__PROBLEM TO SOLVE__
All lines holding the string "carried" are to be shown.

__INPUT ROWS__
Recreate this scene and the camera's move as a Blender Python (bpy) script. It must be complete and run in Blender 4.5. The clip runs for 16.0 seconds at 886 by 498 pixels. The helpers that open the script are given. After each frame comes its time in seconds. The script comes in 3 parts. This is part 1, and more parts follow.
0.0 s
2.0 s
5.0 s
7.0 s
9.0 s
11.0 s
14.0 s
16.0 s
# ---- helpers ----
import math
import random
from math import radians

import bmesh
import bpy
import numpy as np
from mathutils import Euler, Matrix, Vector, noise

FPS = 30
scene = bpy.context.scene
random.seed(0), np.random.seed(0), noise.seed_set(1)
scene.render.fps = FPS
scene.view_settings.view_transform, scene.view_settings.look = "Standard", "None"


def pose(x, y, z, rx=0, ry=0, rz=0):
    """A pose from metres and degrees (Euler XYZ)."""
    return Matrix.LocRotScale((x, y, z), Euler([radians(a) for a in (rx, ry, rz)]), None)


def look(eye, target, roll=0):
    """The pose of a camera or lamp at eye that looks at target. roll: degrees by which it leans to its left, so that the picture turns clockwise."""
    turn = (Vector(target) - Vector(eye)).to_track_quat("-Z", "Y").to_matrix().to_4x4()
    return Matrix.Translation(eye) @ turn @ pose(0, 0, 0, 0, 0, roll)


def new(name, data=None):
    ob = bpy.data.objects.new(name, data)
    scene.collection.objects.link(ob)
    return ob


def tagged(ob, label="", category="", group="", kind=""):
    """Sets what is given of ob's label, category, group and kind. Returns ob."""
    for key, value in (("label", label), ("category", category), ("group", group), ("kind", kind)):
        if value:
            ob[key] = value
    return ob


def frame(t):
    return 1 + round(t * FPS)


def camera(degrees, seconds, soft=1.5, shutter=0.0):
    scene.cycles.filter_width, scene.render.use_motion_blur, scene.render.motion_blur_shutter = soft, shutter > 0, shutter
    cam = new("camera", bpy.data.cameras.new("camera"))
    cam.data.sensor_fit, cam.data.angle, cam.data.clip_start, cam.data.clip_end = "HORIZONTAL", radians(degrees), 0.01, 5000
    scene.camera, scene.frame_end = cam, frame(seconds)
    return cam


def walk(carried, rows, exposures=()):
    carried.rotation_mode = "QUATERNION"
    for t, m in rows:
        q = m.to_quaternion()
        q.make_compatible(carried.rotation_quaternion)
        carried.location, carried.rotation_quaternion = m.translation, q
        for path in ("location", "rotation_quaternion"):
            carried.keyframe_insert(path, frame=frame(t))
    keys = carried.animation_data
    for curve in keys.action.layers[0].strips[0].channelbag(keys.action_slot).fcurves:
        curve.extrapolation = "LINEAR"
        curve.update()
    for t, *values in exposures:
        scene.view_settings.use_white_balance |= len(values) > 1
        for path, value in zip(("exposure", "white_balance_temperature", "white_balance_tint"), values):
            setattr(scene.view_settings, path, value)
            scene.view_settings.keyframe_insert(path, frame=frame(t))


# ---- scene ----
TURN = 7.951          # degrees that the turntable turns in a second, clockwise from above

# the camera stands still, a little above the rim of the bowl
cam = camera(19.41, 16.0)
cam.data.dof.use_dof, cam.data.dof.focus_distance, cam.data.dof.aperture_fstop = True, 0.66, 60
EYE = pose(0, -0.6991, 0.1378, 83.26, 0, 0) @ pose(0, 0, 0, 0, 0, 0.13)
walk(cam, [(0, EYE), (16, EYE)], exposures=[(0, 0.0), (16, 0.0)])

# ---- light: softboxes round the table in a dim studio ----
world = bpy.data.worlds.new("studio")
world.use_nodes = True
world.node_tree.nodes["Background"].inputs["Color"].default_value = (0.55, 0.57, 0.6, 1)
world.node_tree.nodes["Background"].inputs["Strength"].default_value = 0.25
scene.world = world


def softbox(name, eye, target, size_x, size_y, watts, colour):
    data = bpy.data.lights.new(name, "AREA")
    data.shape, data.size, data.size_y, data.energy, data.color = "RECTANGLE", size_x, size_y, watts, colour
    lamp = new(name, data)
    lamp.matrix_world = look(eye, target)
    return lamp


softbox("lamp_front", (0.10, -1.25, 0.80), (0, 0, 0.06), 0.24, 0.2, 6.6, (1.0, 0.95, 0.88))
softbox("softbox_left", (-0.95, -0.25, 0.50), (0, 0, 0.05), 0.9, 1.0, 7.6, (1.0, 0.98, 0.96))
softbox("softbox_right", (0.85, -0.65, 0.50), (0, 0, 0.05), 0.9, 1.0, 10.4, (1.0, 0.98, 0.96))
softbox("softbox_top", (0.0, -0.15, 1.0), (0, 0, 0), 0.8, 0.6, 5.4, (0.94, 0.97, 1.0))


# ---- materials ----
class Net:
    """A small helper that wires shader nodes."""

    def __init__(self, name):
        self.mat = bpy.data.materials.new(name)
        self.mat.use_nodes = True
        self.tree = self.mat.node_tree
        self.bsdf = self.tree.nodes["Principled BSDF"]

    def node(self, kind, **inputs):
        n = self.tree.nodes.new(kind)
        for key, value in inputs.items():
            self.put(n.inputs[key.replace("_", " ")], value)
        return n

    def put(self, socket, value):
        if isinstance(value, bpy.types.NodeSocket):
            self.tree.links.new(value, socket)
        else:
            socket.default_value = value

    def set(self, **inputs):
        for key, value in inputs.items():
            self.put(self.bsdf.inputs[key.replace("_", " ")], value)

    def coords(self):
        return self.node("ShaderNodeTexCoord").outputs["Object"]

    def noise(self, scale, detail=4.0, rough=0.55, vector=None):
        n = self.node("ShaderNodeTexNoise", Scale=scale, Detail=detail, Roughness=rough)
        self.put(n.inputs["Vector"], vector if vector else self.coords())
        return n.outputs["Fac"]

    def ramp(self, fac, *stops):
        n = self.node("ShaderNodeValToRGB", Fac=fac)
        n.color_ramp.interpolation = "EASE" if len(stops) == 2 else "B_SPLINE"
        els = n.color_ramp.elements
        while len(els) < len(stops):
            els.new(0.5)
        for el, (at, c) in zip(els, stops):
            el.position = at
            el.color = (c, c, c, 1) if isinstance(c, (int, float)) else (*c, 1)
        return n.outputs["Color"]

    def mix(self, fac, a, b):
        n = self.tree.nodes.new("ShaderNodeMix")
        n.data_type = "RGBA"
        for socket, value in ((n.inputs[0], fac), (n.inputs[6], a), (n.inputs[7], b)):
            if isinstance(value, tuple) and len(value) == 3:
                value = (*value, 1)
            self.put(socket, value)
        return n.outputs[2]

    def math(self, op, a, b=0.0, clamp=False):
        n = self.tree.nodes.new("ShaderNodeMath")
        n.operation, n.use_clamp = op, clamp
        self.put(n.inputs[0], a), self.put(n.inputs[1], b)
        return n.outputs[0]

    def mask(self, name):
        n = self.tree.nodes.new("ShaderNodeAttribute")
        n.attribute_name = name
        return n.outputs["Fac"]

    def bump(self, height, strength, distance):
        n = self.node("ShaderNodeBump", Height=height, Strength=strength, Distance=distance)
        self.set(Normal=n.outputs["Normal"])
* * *
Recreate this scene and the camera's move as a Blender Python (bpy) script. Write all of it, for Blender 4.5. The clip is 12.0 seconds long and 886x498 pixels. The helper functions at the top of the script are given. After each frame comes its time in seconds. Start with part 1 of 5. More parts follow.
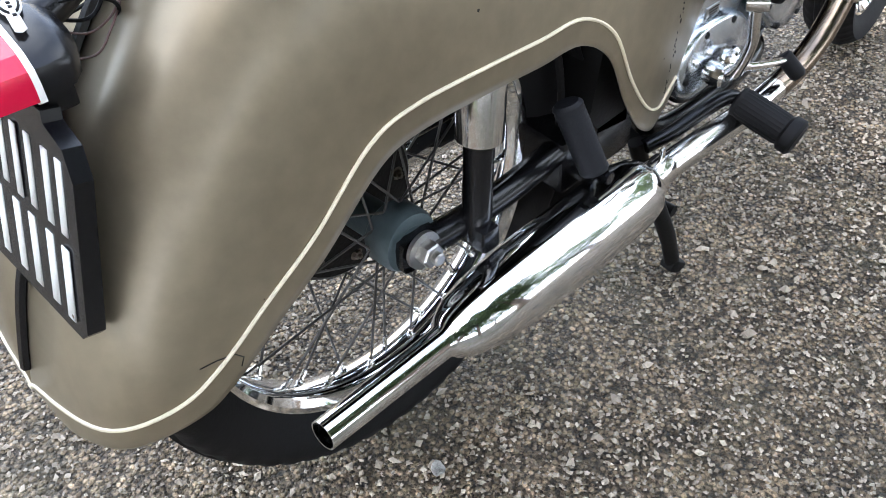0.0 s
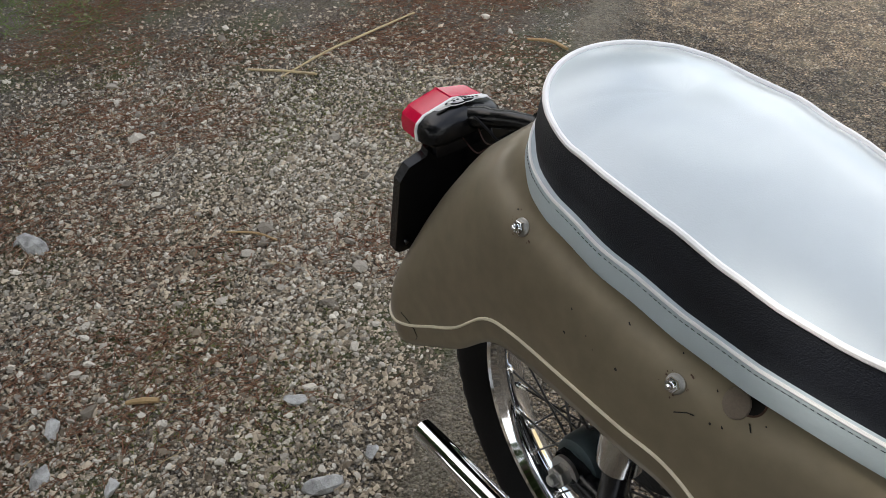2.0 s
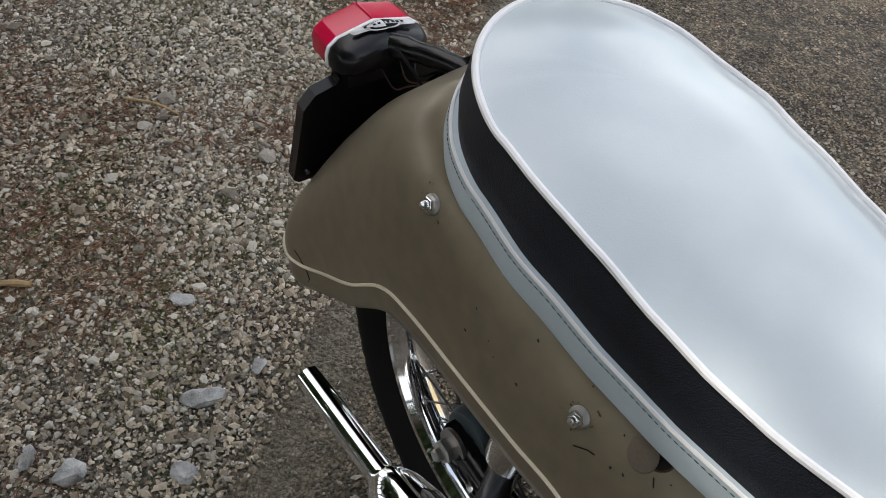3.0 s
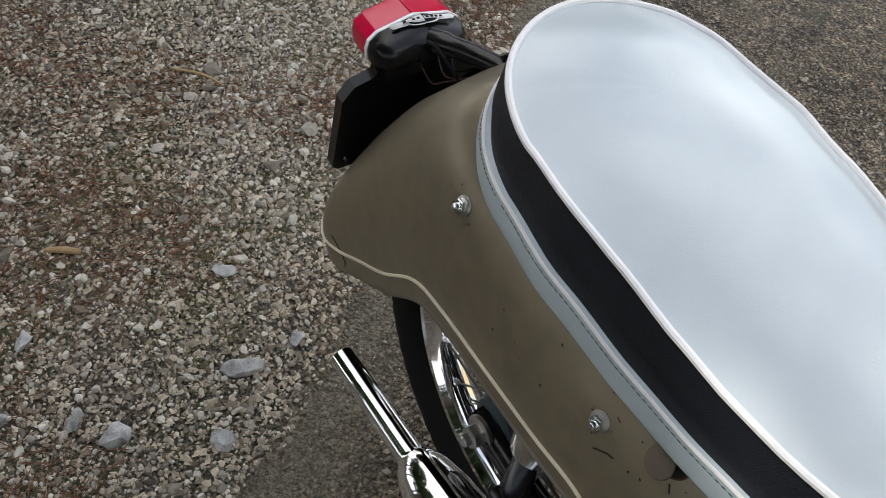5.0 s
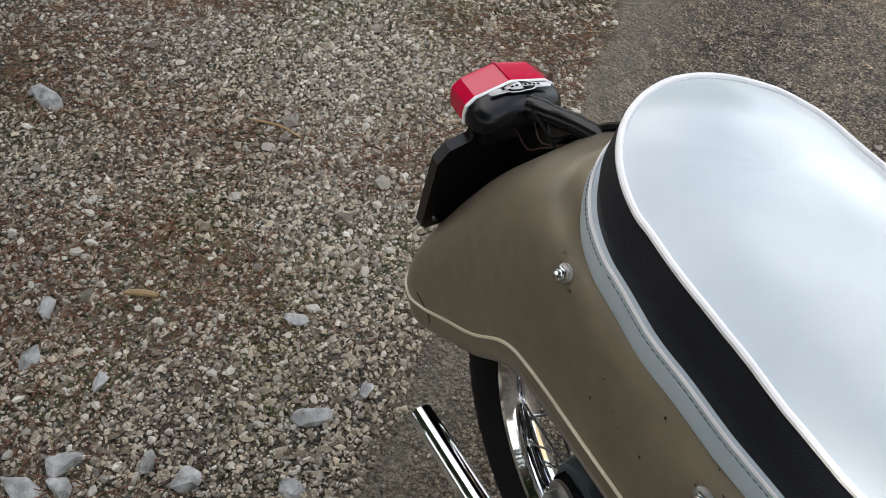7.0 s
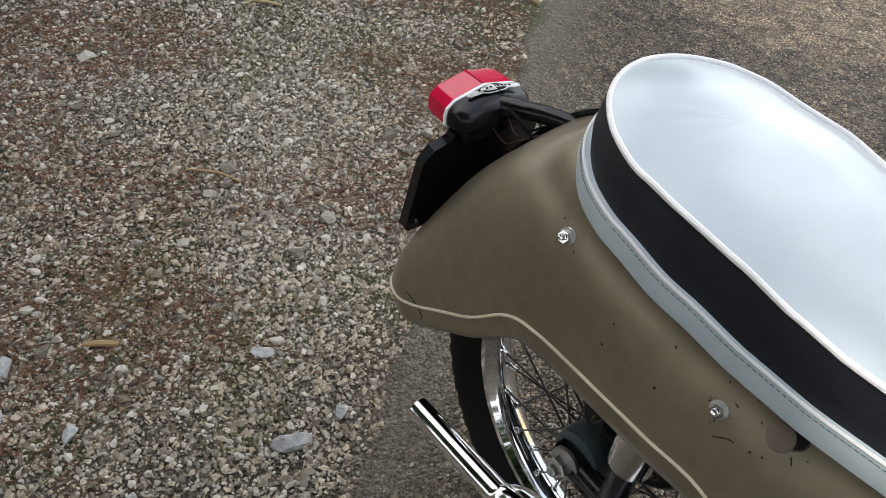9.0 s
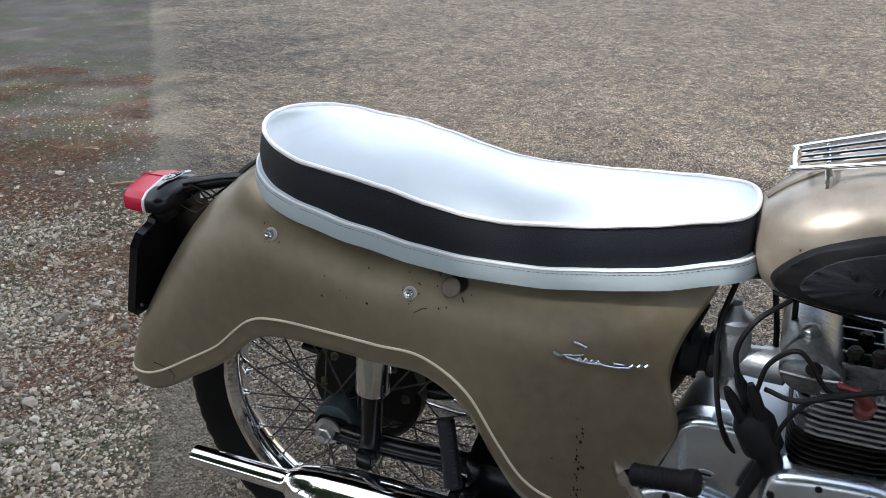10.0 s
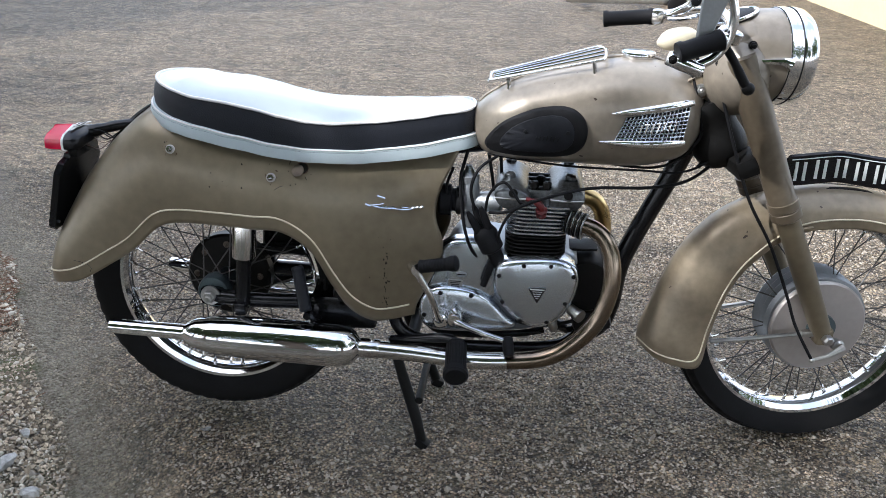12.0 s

__WORKED SOLUTION__
def walk(carried, rows, exposures=()):
    carried.rotation_mode = "QUATERNION"
        q.make_compatible(carried.rotation_quaternion)
        carried.location, carried.rotation_quaternion = m.translation, q
            carried.keyframe_insert(path, frame=frame(t))
    keys = carried.animation_data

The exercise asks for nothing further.